艾瑞咨询师胡丹对时代周报记者表示,“如约”到现在还未上线,且绝对的地域属性导致其不能形成规模效益,也就谈不上加入目前互联网专车的竞争格局。“目前的互联网专车市场格局已初定。滴滴快的、Uber、神州专车、易到已经各自找准了定位,细分了市场。滴滴快的、Uber走大众路线 ,建立了出行大品牌的品类;易到、神州专车走‘小而美’的路线,强调自身合法性以及提供高端服务。”

博弈专车新政

11月9日24时, 《管理暂行办法(征求意见稿)》的社会公开征求意见工作结束。一个月里,交通运输部共收到有效意见5008件,通过拆分处理,共梳理出意见6832条。

6832条意见中,有六成建议将专车纳入出租车监管体系,并要求将专车性质定位“营运车辆”,国家发改委宏观院城市交通研究室主任程世东则对时代周报记者表示,“尽管此次《管理暂行办法(征求意见稿)》中的有些细节仍值得商榷,但是把专车定性为营运车辆是毋庸置疑的,不能因为共享经济的属性而忽略这一点。” 程世东还表示,《管理暂行办法》应该不会有大的改动,特别是在对专车属性的定位上。若果严格执行这一规定,将有75%的滴滴司机以及80%的Uber司机无法进入专车市场。此外,运营车辆的性质变更也将势必冲击以私家车为主导模式的Uber,因为私家车变更车辆性质,报废年限将缩短为8年,这将大大打击私家车车主的积极性。易观智库分析师张旭表示,“新政”对私家车的进场有较大的限制,对基于专车业务的共享经济则是重大打击。“在我看来,这个打击是毁灭性的。”

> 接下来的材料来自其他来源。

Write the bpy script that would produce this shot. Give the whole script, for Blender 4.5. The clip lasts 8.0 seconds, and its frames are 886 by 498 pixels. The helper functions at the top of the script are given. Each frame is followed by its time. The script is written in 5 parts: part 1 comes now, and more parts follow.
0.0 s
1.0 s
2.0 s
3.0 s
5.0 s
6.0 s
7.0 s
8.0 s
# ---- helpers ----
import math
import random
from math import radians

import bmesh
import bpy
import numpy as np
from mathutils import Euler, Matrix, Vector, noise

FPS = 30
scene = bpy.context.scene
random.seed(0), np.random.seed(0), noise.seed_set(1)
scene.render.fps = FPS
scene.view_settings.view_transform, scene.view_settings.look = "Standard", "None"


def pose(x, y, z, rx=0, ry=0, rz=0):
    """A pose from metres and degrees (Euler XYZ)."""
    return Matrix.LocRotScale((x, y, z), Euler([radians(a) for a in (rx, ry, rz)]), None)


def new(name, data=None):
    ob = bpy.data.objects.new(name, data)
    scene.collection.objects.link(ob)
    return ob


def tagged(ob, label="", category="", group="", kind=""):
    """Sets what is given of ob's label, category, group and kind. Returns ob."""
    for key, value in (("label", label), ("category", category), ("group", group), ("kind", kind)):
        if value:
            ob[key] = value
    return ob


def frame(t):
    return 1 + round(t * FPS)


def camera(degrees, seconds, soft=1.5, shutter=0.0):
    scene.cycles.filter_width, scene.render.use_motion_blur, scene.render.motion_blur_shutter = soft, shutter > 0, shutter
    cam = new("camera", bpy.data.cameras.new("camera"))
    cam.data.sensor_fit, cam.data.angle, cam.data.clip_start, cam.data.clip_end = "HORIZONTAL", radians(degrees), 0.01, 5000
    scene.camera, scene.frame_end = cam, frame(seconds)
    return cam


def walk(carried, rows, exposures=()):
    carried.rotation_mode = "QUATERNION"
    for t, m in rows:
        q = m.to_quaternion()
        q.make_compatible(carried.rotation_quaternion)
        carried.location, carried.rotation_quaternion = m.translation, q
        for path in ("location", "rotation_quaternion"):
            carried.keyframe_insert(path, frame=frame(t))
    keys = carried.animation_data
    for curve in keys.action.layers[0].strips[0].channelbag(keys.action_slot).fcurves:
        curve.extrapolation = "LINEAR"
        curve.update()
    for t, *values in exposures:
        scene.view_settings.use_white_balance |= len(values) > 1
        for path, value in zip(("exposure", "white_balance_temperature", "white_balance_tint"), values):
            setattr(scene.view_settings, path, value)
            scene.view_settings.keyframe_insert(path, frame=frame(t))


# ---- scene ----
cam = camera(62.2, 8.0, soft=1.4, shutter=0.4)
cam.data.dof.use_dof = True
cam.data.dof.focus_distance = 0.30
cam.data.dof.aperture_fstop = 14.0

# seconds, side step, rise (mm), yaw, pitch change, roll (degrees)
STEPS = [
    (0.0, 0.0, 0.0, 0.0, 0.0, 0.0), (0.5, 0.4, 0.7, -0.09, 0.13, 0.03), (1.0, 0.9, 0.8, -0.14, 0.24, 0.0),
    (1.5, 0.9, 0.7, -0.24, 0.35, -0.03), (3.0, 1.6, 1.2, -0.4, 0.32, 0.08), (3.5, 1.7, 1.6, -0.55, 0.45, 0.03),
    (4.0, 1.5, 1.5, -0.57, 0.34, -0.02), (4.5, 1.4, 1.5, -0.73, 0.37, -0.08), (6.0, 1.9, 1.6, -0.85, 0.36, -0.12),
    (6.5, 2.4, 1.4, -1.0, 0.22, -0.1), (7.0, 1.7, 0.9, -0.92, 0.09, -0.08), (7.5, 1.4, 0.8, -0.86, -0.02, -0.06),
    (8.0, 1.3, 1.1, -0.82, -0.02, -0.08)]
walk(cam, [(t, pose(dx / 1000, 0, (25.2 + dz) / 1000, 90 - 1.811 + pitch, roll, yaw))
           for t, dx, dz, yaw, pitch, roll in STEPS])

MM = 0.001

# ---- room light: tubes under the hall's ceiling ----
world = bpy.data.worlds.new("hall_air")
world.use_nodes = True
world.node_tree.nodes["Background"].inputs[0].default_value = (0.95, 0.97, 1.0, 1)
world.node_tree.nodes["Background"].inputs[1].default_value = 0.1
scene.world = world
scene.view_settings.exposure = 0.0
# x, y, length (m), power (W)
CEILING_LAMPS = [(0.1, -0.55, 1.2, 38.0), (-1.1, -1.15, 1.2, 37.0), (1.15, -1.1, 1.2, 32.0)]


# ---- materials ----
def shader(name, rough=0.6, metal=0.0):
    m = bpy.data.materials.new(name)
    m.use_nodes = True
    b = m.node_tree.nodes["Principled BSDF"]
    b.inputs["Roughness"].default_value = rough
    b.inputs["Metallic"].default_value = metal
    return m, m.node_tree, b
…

征求意见阶段,滴滴快的向交通运输部提出了三条修改建议:建议不要设置“专车车辆变更为营运性质、兼职司机需考出租车从业资格证”;以“政府管平台,平台管专车”的方式管理网约专车;为地方探索网约专车发展和管理留空间,尤其可参照上海在规范的前提下,网约车辆无须变更为营运性质。叶耘回应时代周报记者说,“我们与政府部门的沟通一直在进行,等到新政策落地,滴滴快递方面会有相应的部署。”

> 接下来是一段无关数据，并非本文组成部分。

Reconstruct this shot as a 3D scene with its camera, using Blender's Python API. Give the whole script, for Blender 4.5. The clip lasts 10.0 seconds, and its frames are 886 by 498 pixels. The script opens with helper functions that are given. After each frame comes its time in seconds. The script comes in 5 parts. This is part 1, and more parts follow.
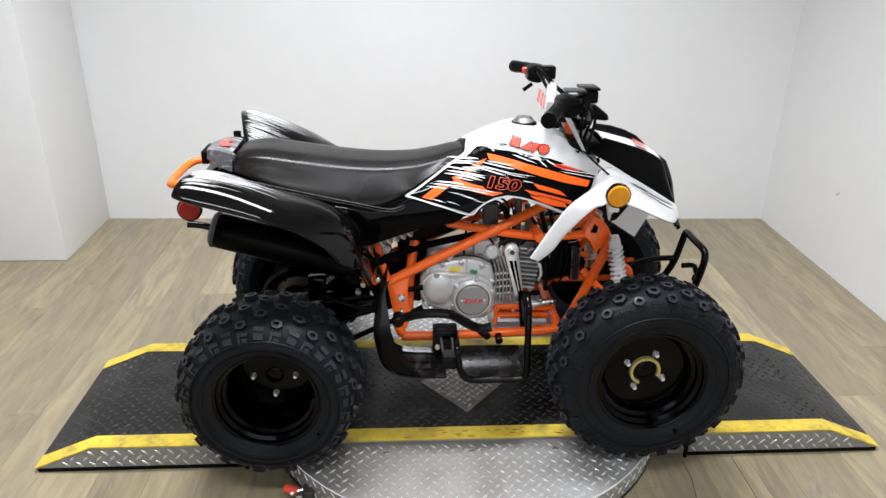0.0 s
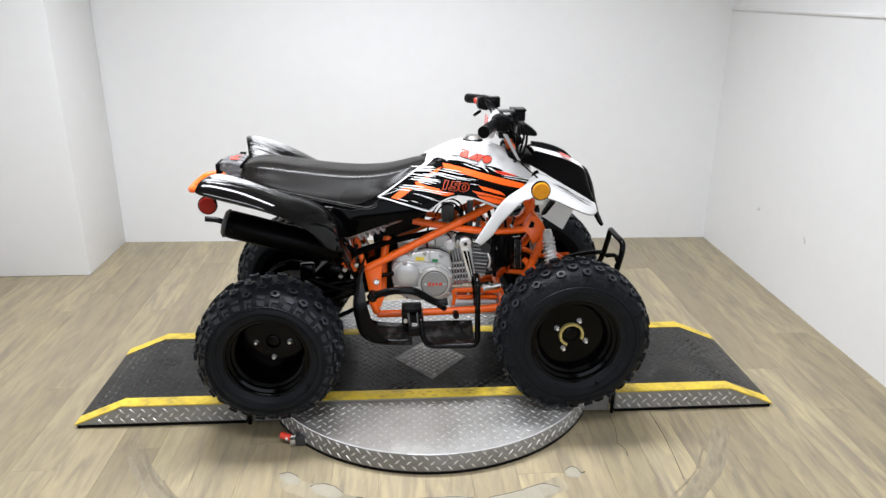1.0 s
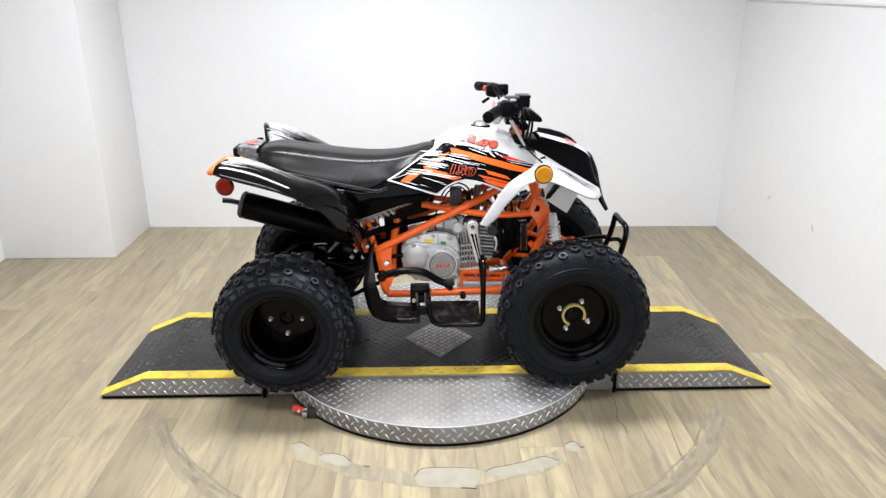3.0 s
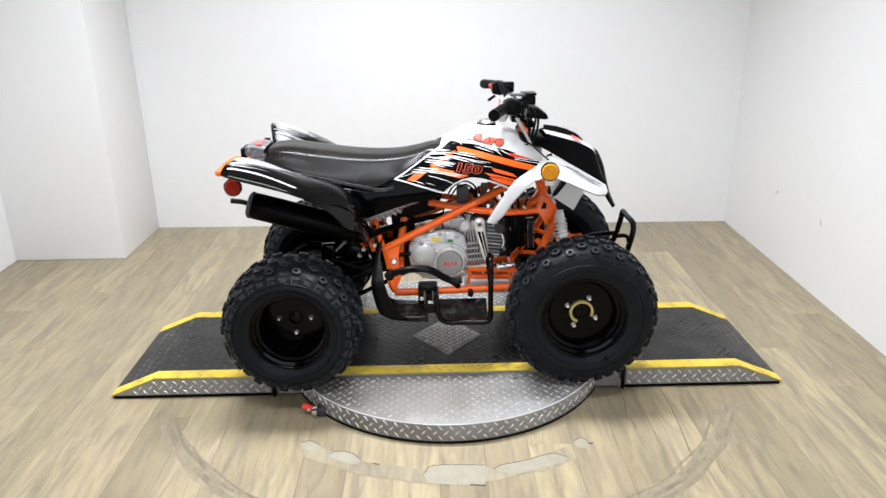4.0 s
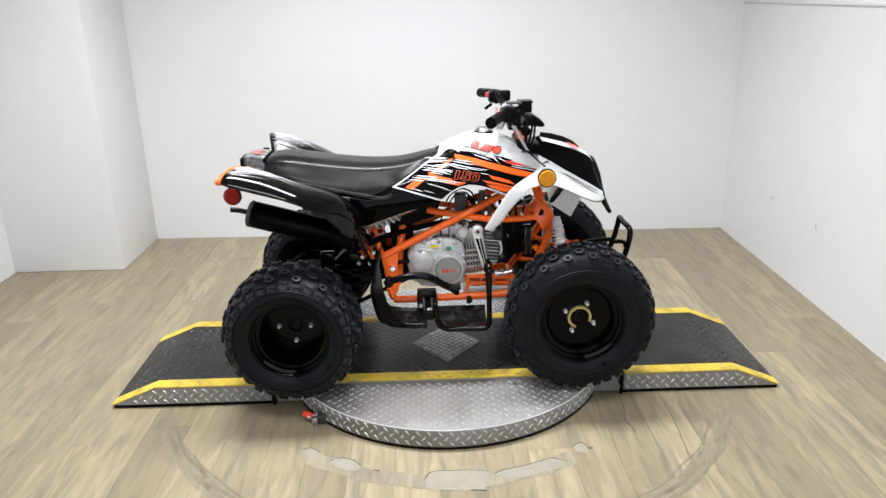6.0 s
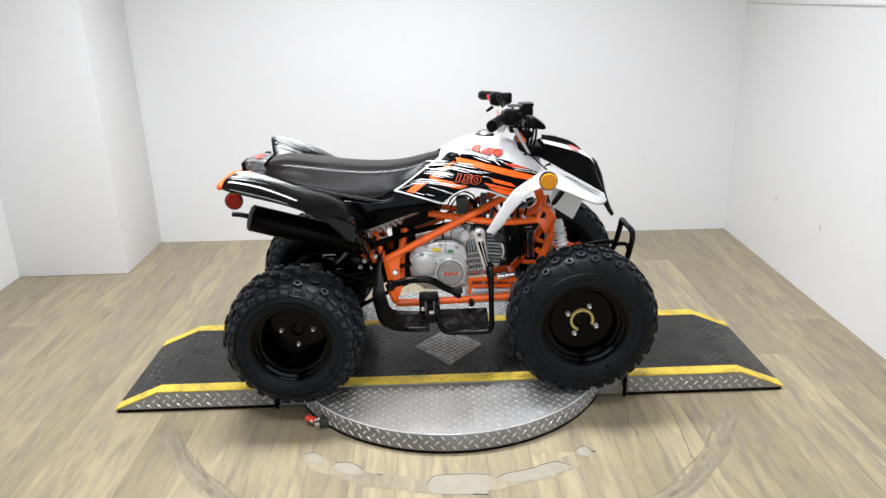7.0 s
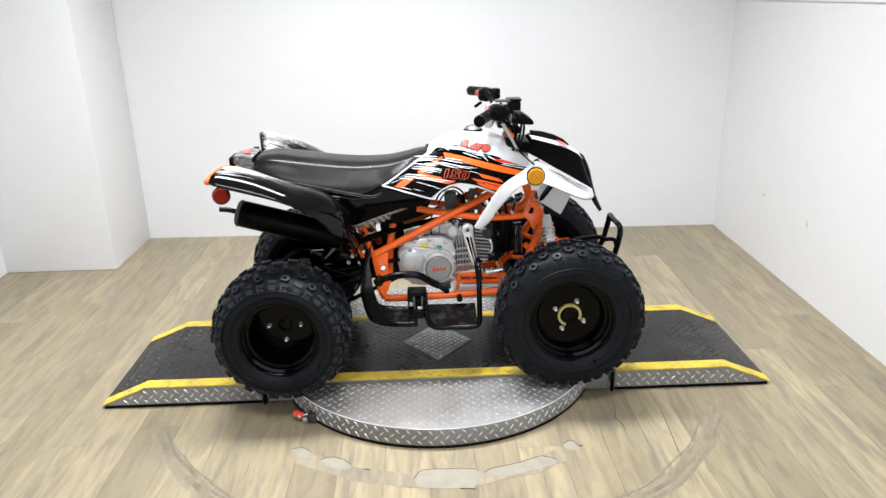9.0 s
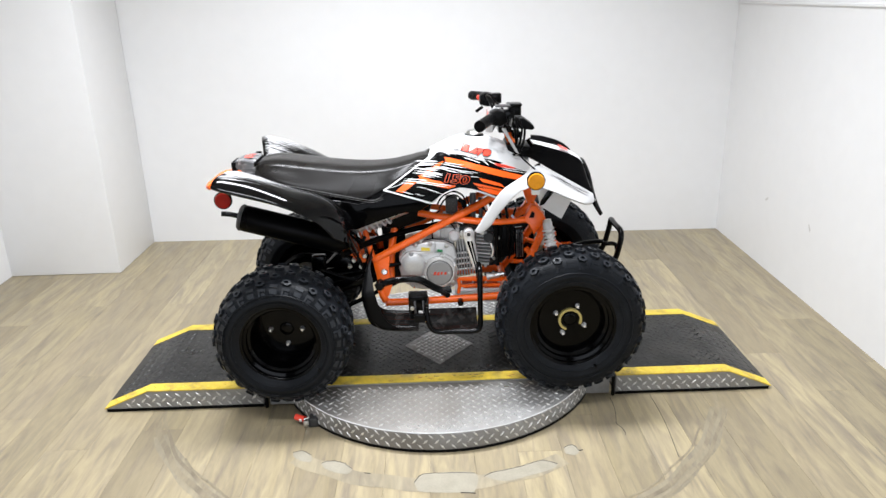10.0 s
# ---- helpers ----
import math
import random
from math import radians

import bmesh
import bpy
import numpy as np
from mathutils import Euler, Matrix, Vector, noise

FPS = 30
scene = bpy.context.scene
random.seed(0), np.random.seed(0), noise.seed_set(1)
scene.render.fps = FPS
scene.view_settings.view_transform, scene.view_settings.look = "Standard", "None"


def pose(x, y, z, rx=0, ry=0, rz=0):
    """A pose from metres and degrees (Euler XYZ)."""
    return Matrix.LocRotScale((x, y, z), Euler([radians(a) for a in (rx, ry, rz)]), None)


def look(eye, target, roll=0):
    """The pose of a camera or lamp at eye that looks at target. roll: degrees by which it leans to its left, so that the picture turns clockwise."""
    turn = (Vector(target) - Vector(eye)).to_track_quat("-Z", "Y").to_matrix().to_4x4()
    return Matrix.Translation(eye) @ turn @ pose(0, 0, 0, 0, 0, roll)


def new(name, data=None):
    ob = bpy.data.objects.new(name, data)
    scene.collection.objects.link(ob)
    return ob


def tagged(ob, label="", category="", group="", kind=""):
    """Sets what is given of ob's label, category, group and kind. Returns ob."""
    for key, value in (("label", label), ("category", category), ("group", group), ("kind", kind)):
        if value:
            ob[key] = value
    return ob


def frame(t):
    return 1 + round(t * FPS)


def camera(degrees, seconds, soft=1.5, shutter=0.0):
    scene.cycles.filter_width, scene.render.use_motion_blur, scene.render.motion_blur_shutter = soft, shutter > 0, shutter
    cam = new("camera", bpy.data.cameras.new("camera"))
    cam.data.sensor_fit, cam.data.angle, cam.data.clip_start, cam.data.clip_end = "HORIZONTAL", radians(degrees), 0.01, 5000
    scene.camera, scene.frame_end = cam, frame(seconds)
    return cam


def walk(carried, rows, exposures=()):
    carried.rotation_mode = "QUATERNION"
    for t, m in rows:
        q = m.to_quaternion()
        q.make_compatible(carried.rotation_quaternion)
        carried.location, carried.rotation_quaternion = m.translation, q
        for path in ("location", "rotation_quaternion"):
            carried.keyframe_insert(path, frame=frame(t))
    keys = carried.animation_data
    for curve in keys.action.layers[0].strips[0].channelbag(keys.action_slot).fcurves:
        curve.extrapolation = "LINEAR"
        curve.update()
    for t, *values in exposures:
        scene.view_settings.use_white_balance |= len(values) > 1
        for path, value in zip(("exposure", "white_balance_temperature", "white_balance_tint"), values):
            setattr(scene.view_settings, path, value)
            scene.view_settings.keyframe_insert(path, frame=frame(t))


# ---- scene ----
cam = camera(63.0, 10.0, soft=1.5)
PATH = [
    (0, (-0.18, -1.666, 1.399), (-0.075, 0.164, 0.6), 0.7),
    (0.3, (-0.105, -1.873, 1.395), (-0.012, -0.024, 0.637), 1.3),
    (0.5, (-0.057, -1.968, 1.403), (0.0, -0.124, 0.631), 1.4),
    (0.7, (-0.071, -2.082, 1.408), (-0.027, -0.211, 0.702), 0.3),
    (1, (-0.107, -2.192, 1.403), (0.012, -0.31, 0.736), 0.2),
    (1.2, (-0.140, -2.247, 1.392), (-0.011, -0.391, 0.658), 0.2),
    (1.5, (-0.151, -2.284, 1.397), (-0.026, -0.428, 0.662), 0.6),
    (1.7, (-0.134, -2.290, 1.395), (-0.023, -0.420, 0.694), 1.3),
    (2, (-0.106, -2.276, 1.402), (-0.075, -0.411, 0.682), -0.4),
    (2.5, (-0.068, -2.269, 1.401), (-0.022, -0.392, 0.71), -0.6),
    (2.7, (-0.062, -2.278, 1.398), (-0.004, -0.399, 0.713), 0.1),
    (3.8, (-0.053, -2.297, 1.395), (-0.019, -0.420, 0.707), -0.7),
    (4, (-0.054, -2.296, 1.402), (-0.022, -0.42, 0.71), -0.8),
    (4.5, (-0.047, -2.308, 1.398), (-0.007, -0.429, 0.716), -1.1),
    (5, (-0.049, -2.307, 1.398), (0.004, -0.428, 0.714), -1.1),
    (5.5, (-0.051, -2.302, 1.4), (-0.018, -0.422, 0.72), -1.3),
    (5.7, (-0.059, -2.311, 1.396), (-0.018, -0.427, 0.725), -1.2),
    (6.8, (-0.054, -2.322, 1.396), (-0.026, -0.434, 0.736), -1.4),
    (7, (-0.048, -2.312, 1.402), (-0.021, -0.425, 0.741), -1.6),
    (7.5, (-0.046, -2.32, 1.399), (-0.016, -0.43, 0.744), -1.6),
    (8, (-0.049, -2.322, 1.401), (-0.02, -0.433, 0.743), -1.5),
    (8.5, (-0.045, -2.319, 1.401), (-0.009, -0.434, 0.732), -1.3),
    (9, (-0.032, -2.316, 1.397), (0.015, -0.432, 0.727), -1.4),
    (9.5, (-0.026, -2.32, 1.402), (0.01, -0.432, 0.742), -1.6),
    (10, (-0.017, -2.322, 1.404), (0.016, -0.435, 0.742), -1.5),
]
EXPOSURES = [(0.0, -0.25), (0.5, -0.24), (1.0, -0.2), (2.0, -0.03), (2.5, -0.02), (4.0, -0.03), (4.5, -0.10), (5.5, -0.17), (7.0, -0.13), (7.5, -0.05), (8.5, 0.0), (9.5, 0.0), (10.0, -0.02)]
walk(cam, [(t, look(eye, target, roll)) for t, eye, target, roll in PATH], EXPOSURES)

# ---- light: ceiling lamps over and behind the camera's side of the bay ----
world = bpy.data.worlds.new("world")
world.use_nodes = True
world.node_tree.nodes["Background"].inputs[0].default_value = (0.9, 0.95, 1.0, 1)
world.node_tree.nodes["Background"].inputs[1].default_value = 0.3
scene.world = world


def ceiling_lamp(x, y, z, sx, sy, watts, aim, spread=150):
    data = bpy.data.lights.new("ceiling_lamp", "AREA")
    data.shape, data.size, data.size_y = "RECTANGLE", sx, sy
    data.energy, data.spread = watts, radians(spread)
    data.color = (0.96, 0.99, 1.05)
    ob = new("ceiling_lamp", data)
    ob.matrix_world = look((x, y, z), aim)
    return ob


ceiling_lamp(-0.25, 0.25, 2.74, 1.7, 0.35, 81, (-0.25, 0.25, 0), 132)
ceiling_lamp(-0.25, -1.6, 2.74, 1.7, 0.35, 44, (-0.25, -1.6, 0), 150)
# Added lamp: daylight assumed from an unseen opening, to light faces towards the camera.
daylight = bpy.data.lights.new("assumed_front_daylight", "AREA")
daylight.shape, daylight.size, daylight.size_y = "RECTANGLE", 2.6, 1.9
daylight.energy, daylight.color = 37, (0.90, 0.97, 1.10)
new("assumed_front_daylight", daylight).matrix_world = look((-0.25, -4.54, 1.25), (-0.25, 0.0, 1.25))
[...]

Uber表现得更为淡定。Uber中国华南区总经理罗岗向时代周报记者透露,“新政”出台后的第二天下午,深圳市交委专门邀请了包括Uber中国在内的利益相关方就此事提出意见。“报废年限是为了交通安全,因为车开得越久,不安全因素会增多。但按照运营时间一刀切,我觉得是不太合理的。当时我提了一个意见,如果我们按照运行的公里数而不是时间,是不是更科学、更合理?因为80%的Uber车主都不是专职。”“不管是广州还是深圳,不管是佛山还是北京,我们会根据当地的法规来调整Uber的发展模式。但我相信,中国总体是往鼓励和支持专车发展的。”罗岗说。

比起滴滴快的和Uber,此次神州专车几乎未受到《管理暂行办法》的冲击。

经过近10个月的发展,目前神州专车已完成全国60个城市的覆盖,专车数量超过2万辆,司机人数达4万名。神州专车的快速崛起,依靠的是神州租车原本就已经具备的网络优势。由租车业务延伸而来的神州专车,在发展模式上采用租车平台、汽车租赁公司、劳务派遣公司以及司机之间的“四方合约”的形式,天然规避掉了政策和法律监管上的风险。

作为后来者,神州专车的模式与滴滴快的、Uber等全然不同。“打车平台是‘有车科技’在运营,车辆全从神州租车租赁,司机是全职雇佣。” 神州租车副总裁臧中堂介绍说,“我们的优势在于,其他打车软件可能会遭遇监管瓶颈,而我们并不存在。”